A recently rejected petition for cert. filed by President Trump's go-to defamation lawyer sought to force Yelp to take down a review that a California court had initially ordered to be taken down, before the California Supreme Court ruled otherwise. And now SCOTUS will let that ruling stand.
The ruling is big news for internet companies as the petition sought to challenge the federal immunity granted to online platforms for what their users publish. And if you've been on any social media platforms, ever, you know that none would exist, or be worth using, nor as popular, without that immunity.
Behind the Bad Review
The take down order was issued by the California court to both the individual that wrote the allegedly libelous review and to Yelp, and it was issued after a default judgment.
However, the big caveat here is that Yelp was ordered to remove the review (along with the individual), but Yelp was never a party to the case. In its appeals in state court, it argued that under Sec. 230 of the Communications Decency Act, as an online platform, it could not be held liable for what users post. In the end, the California Supreme Court, and apparently the U.S. Supreme Court, agreed with Yelp.
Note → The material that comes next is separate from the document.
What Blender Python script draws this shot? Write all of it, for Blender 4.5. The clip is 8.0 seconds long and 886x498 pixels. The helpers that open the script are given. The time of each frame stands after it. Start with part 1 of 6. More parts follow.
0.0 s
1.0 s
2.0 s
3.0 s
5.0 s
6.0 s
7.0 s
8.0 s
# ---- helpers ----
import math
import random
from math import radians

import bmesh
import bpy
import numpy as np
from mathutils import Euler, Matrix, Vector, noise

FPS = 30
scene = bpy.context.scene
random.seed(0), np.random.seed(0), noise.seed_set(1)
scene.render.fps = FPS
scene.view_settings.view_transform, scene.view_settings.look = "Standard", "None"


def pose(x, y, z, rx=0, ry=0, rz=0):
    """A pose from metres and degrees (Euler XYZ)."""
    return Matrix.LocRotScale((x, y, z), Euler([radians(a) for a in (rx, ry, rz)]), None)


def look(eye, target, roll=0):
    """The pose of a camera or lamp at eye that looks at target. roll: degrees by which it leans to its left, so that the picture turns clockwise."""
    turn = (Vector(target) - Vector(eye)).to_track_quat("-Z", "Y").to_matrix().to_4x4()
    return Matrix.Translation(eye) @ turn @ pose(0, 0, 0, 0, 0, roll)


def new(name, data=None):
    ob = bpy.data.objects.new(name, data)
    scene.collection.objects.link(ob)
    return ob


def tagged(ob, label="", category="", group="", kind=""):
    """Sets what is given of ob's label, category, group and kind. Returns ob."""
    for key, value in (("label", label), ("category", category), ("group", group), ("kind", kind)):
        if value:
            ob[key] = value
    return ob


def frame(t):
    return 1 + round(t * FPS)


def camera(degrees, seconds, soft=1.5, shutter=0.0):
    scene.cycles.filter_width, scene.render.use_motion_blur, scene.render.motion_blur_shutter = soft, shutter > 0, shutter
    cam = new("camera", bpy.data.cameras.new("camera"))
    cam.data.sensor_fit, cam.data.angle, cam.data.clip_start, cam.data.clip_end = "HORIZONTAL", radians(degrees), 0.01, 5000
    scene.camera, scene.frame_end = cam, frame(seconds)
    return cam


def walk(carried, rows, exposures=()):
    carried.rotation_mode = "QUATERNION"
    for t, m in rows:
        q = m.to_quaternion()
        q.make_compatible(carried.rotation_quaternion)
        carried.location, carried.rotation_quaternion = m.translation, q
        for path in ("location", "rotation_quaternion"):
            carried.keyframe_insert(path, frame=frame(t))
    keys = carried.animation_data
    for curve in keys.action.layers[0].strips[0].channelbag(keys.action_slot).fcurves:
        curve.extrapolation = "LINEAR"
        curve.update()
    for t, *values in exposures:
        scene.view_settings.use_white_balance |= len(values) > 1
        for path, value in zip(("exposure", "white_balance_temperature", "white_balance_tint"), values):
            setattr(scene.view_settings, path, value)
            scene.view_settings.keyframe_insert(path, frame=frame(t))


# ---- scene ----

Notably, Yelp reviewed the allegedly libelous review and did not find that it met their own standards for being removed, and thus did not remove it. And of particular interest for our readers, the bad review actually involved a law firm and an angry client whom the firm withdrew from representing. And perhaps the most shocking fact is that the court not only ordered that Yelp, a non-party, take down the review, it also ordered over half a million in damages.